Os
estratagemas de Dona Banca
por JOSÉ MANUEL PUREZA/
4-7-2014 in
DN online
Da forma
hollywoodesca de contar o mundo faz parte a estratégia de confinar o mal a uns
patifes cheios de avidez ou de perversidade, responsáveis isolados por
situações de afundamento moral ou de violação dos direitos das pessoas. Nesses
filmes, a ordem e os seus mecanismos apresentam invariavelmente uma capacidade
de autorregeneração quase ilimitada que se encarrega de depurar os maus e de
devolver a normalidade a um quotidiano por eles ameaçado.
A sucessão de
falcatruas e de desmandos no sistema bancário português nos últimos anos faz
perguntar se são uns poucos desviantes que espezinham o que de outra forma
seria uma ordem que funcionaria bem ou se é o próprio sistema que tem uma
lógica baseada na voragem ilimitada e é desordenado por natureza. Por outras
palavras, os casos do BPN, do BPP e agora do BES mostram exatamente o quê sobre
o capitalismo na era do primado da finança: que ele descamba quando a regulação
não funciona ou que não há mesmo regulação que o impeça de descambar?
Dos sobreiros da
Vargem Fresca no caso Portucale até aos submarinos, das parcerias
público-privadas mais leoninas e ruinosas para o erário público na saúde até
aos swaps, da implantação de sedes de empresas do grupo em paraísos fiscais
como o Luxemburgo até à assunção de fuga ao fisco durante anos consecutivos
pelo seu dirigente máximo (a que uma amnistia fiscal desenhada à medida pelo
legislador pôs termo) - a tudo isso o BES aparece indesmentivelmente associado.

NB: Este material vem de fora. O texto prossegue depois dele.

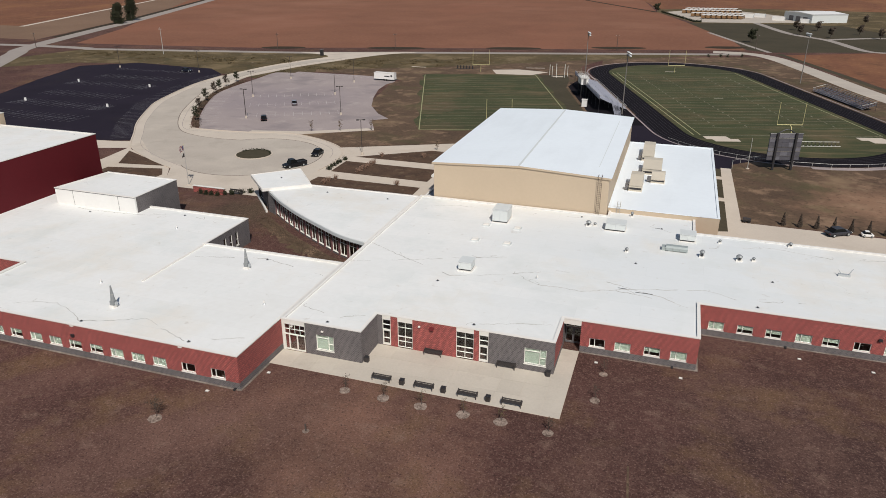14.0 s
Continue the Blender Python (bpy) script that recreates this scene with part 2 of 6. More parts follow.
M_TYRE = material("tyre_rubber", (0.014, 0.013, 0.013), 0.85, scale=2, fine=9, bump=0)
M_BUS = material("yellow_bus_paint", (0.30, 0.17, 0.08), 0.4, scale=1, fine=4, bump=0)
M_NAVYROOF = material("blue_metal_roof", (0.07, 0.11, 0.20), 0.45, scale=0.3, fine=2, bump=0)
M_SIGNRED = material("red_banner", (0.16, 0.02, 0.025), 0.7, scale=1, fine=4, bump=0)
M_SEAT = material("bleacher_aluminium", (0.50, 0.50, 0.55), 0.5, (0.30, 0.30, 0.35), 0.4, 4.0, metal=0.1, bump=0)
M_PLUME = material("tan_plumes", (0.31, 0.20, 0.145), 0.9, (0.17, 0.105, 0.075), 1.5, 8, bump=0, spec=0.1)
M_STRAW = material("straw_tufts", (0.155, 0.108, 0.076), 0.95, (0.065, 0.046, 0.035), 1.0, 7, bump=0, spec=0.1)
M_SEAT2 = material("dull_bleacher_aluminium", (0.21, 0.20, 0.24), 0.6, (0.12, 0.115, 0.14), 0.4, 4.0, metal=0.1, bump=0)
M_BENCH = material("dark_bench_metal", (0.05, 0.042, 0.039), 0.6, scale=2, fine=8, bump=0)
M_FLAGRED = material("flag_red_cloth", (0.22, 0.03, 0.04), 0.8, scale=2, fine=9, bump=0)
M_FLAGBLUE = material("flag_blue_cloth", (0.03, 0.04, 0.12), 0.8, scale=2, fine=9, bump=0)
M_FLAGWHITE = material("flag_white_cloth", (0.65, 0.64, 0.60), 0.8, scale=2, fine=9, bump=0)
M_BAY = material("worn_bay_paint", (0.26, 0.25, 0.26), 0.8, (0.04, 0.038, 0.045), 0.5, 3.0, bump=0, mix=0.3)
M_BAY2 = material("faded_bay_paint", (0.56, 0.51, 0.475), 0.8, (0.36, 0.315, 0.295), 0.3, 2.0, bump=0, mix=0.3)
M_YARD = material("faded_yard_paint", (0.28, 0.25, 0.17), 0.9, (0.075, 0.070, 0.040), 0.25, 2.5, bump=0, mix=0.3)
M_SIDE = material("sideline_paint", (0.40, 0.38, 0.20), 0.9, (0.20, 0.20, 0.10), 0.3, 2.5, bump=0, mix=0.4)
M_DRYGRASS = material("dull_green_grass", (0.085, 0.069, 0.045), 0.95, (0.045, 0.040, 0.026), 0.05, 0.8, bump=0.4, spec=0.1)
M_HOLLOW = material("dark_hollow_grass", (0.062, 0.045, 0.028), 0.95, (0.03, 0.024, 0.017), 0.15, 1.0, bump=0.3, spec=0.1)
M_SCRAP = material("scrap_mix", (0.20, 0.16, 0.12), 0.85, (0.10, 0.08, 0.062), 0.15, 0.9, bump=0, mix=0.3)
M_LANE = material("worn_lane_paint", (0.055, 0.05, 0.056), 0.9, (0.02, 0.018, 0.02), 0.4, 3.0, bump=0, mix=0.4)
M_DIRT = material("roof_dirt", (0.70, 0.67, 0.62), 0.9, (0.25, 0.23, 0.20), 0.35, 2.0, bump=0, mix=0.4)
M_DUCT = material("grey_green_duct_metal", (0.40, 0.44, 0.42), 0.5, (0.31, 0.34, 0.33), 0.8, 5.0, metal=0.1, bump=0.03)
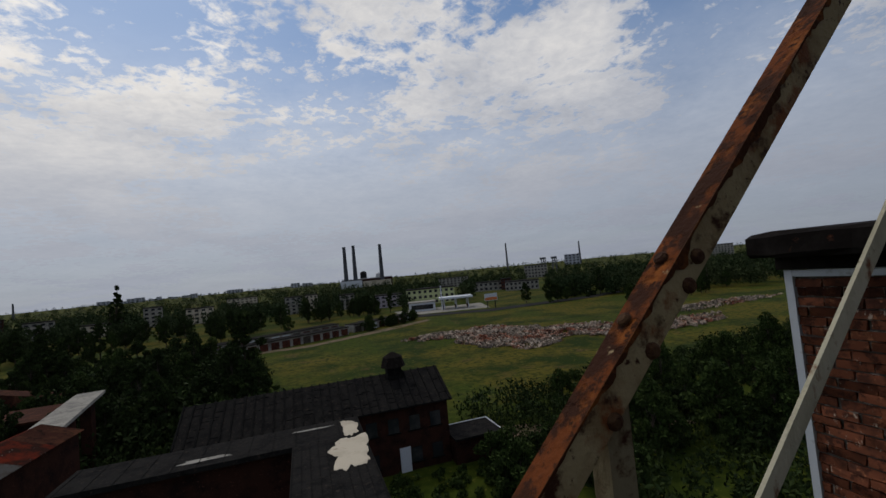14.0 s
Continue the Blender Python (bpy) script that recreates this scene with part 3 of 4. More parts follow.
# upper landing at the head of the second flight
land2 = thing("landing", label="dark underside of the upper steel landing", category="landing")
X2, Z2 = 1.068 + N2 * G2 + 0.02, (N2 + 1) * R2 - 0.071
bm = bmesh.new()
box(bm, (X2, -0.75, Z2 - 0.02), (X2 + 1.1, 0.02, Z2))
part("plate", bm, M_TREAD, land2)
for lo, hi in (((X2 - 0.01, -0.7, Z2 - 0.2), (X2 + 0.01, 0.0, Z2 - 0.003)), ((X2 + 1.08, -0.7, Z2 - 0.2), (X2 + 1.1, 0.0, Z2 - 0.022)), ((X2 + .01, -0.02, Z2 - 0.18), (X2 + 1.08, 0.0, Z2 - 0.022)), ((X2 + .01, -0.74, Z2 - 0.18), (X2 + 1.08, -0.72, Z2 - 0.022))):
    bm = bmesh.new()
    box(bm, lo, hi)
    part("edge_beam", bm, M_STRINGER, land2)

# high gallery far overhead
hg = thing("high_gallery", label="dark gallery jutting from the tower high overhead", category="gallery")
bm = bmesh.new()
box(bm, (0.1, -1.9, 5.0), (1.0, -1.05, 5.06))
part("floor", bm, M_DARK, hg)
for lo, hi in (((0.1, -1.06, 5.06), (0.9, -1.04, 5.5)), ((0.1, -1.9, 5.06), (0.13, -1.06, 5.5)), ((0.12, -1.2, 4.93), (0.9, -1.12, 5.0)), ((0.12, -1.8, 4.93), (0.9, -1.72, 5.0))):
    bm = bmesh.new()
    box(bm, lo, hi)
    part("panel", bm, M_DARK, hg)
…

Tal foi o rosário de trapalhadas e de histórias mal contadas que brada aos céus
a quietude de comentadores e editorialistas sempre tão lestos na atribuição à
"classe política" ou aos dirigentes sindicais da responsabilidade
pela ruína do País.
Dir-se-ia que a
liberdade de mercado é mesmo assim, que o seu risco não para às portas de
ninguém. Mas o certo é que não é nada disso que causa o afundamento do Grupo
Espírito Santo. Porque não é risco de mercado o não reporte de 1,3 mil milhões
de euros de passivos nas contas de uma holding. Nem é risco de mercado que uma
filial pratique uma política de crédito cujo resultado são 5,7 mil milhões de
euros emprestados sem saber para que fins nem a quem. Não, não é risco de
mercado, é mesmo jogo de casino com dinheiro alheio.
Repito para que
não haja dúvidas: com dinheiro alheio. O Banco Espírito Santo é um dos grandes
responsáveis pelo gigantismo da dívida externa do País que motivou a
intervenção da troika - uma dívida na sua esmagadora maioria privada e cujo
resgate pelo Estado passou para todos nós, contribuintes, o ónus do respetivo
pagamento em perda de salários, em perda de pensões ou em perda de qualidade dos
serviços públicos de saúde de que se alimenta o crescimento do negócio de saúde
do Grupo Espírito Santo. As tantas benesses do amigo Estado - a reprivatização,
as PPP, as amnistias fiscais, a inação diante de desmandos sucessivos
alimentada pelo vaivém entre direção de empresas do grupo e cargos
parlamentares ou governamentais - são um retrato da democracia que temos.
Tresanda a BPN,
Parte II. E a pergunta tem pois de ser: o que é que aprendemos com o BPN?
Deveríamos ter aprendido duas coisas. Primeira, que um setor bancário
liberalizado gera e desenvolve práticas de poder, de promiscuidade e de
contorno da lei que lhe dão uma força crescente. Segunda, que uma regulação a
sério de um setor tão crucial implica presença do Estado por via acionista,
única forma de conter verdadeiramente a deriva de destruição de uma finança sem
rei nem roque.
Quando um destes
dias nos vierem com a inevitabilidade de injetar capitais públicos no BES para
controlar o risco sistémico, valia a pena lembrar tudo isto.